The life and death of Josef Smith, who was murdered in 2003 by his parents Joseph and Sonya Smith, is practically tacked on to the end of the second episode. Joseph and Sonya were members of Remnant Fellowship Church; they adopted the church’s guidelines regarding corporal punishment, which were espoused by Shamblin Lara, as evinced in one of the many tapes distributed by her organization. Remnant Fellowship paid for the Smiths’ legal defense and maintained a website declaring their innocence.
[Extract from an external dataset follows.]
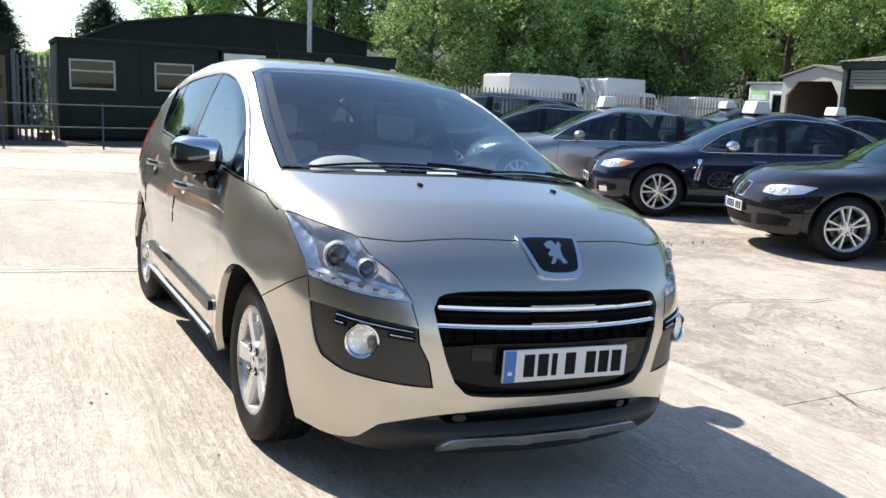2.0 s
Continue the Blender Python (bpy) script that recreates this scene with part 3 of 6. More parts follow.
for k in range(160):
    c = Vector((rng.gauss(0, 0.10), rng.gauss(0, 0.12), 0.32 + abs(rng.gauss(0, 0.18))))
    r = rng.uniform(0.03, 0.055)
    q = Euler((rng.uniform(0, 6), rng.uniform(0, 6), rng.uniform(0, 6))).to_matrix()
    bm.faces.new([bm.verts.new(c + q @ Vector(v)) for v in ((-r, 0, 0), (0, -r * 0.5, 0), (r, 0, 0), (0, r * 0.5, 0))])
part("leaves", bm, LEAF_B, pot)

# thin handrail in front of the cabins
rail = empty("handrail", "blue grey tubular handrail in front of the cabins", "railing")
RX = -16.3
for z in (0.98, 0.49):
    part("rail", tube([(RX, -7.9, z), (RX, 8.8, z)], 0.014, 8), RAIL_GREY, rail)
for k in range(9):
    y = -7.5 + k * 2.02
    part("post", tube([(RX - 0.03, y, -0.1), (RX - 0.03, y, 1.04)], 0.022, 8), BLUE_RAIL, rail)
# flat dark strip as long as the row of cabins
kerb = tagged(part("kerb", box(-19.2, -17.5, -10.5, 9.4, -0.2, 0.02, 0.02), DARK_GROUND), "dark strip along the foot of the cabins", "kerb", kind="structure")

# barn behind the cabins
barn = empty("barn", "long black green barn with a low pitched roof", "building", kind="structure")
outline = [(1.1, 0.0), (1.1, 2.95), (2.9, 3.72), (6.6, 4.32), (10.0, 4.15), (12.6, 3.6), (12.6, 0.0)]
bm = bmesh.new()
f = [bm.verts.new((-30.0, y, z)) for y, z in outline]
g = [bm.verts.new((-44.0, y, z)) for y, z in outline]
bm.faces.new(f)
bm.faces.new(g[::-1])
for i in range(len(outline)):
    j = (i + 1) % len(outline)
    bm.faces.new((f[j], f[i], g[i], g[j]))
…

Though the Smiths were found guilty of murder, the prosecution never sought to outright link Remnant Fellowship to their crimes.
This vein is mostly left untapped—there isn’t much contemporary commentary about this kind of brutality being levied at the most vulnerable members of Remnant Fellowship, or how the Smith family interacted with the primarily white membership, or how Black teens like Autumn are coping since leaving the church. Instead, The Way Down sticks to more clear-cut stories, like the contentious custody battle between Natasha Pavlovich and Joe Lara, or turns back to footage of Shamblin Lara proselytizing about how her congregants’ appearances were a direct reflection of their righteousness.
It’s a pretty common pitfall for TV series: an abundance of ideas or stories creates rubbernecking, and ultimately, a sense of dissatisfaction. HBO also seems spurred on by the growing interest in documentaries about cults (gee, wonder why), but in its rush to supply the demand, it’s produced more of a curiosity than a fulsome exploration. The remaining two episodes will cover the aftermath of the plane crash, and the rise of Shamblin Lara’s successors. They might tie together the threads that unspooled in every direction in the first half of the series, but they seem just as likely to diffuse its focus further. The Way Down: God, Greed, And The Cult Of Gwen Shamblin doesn’t do much more with its litany of subjects than recite them.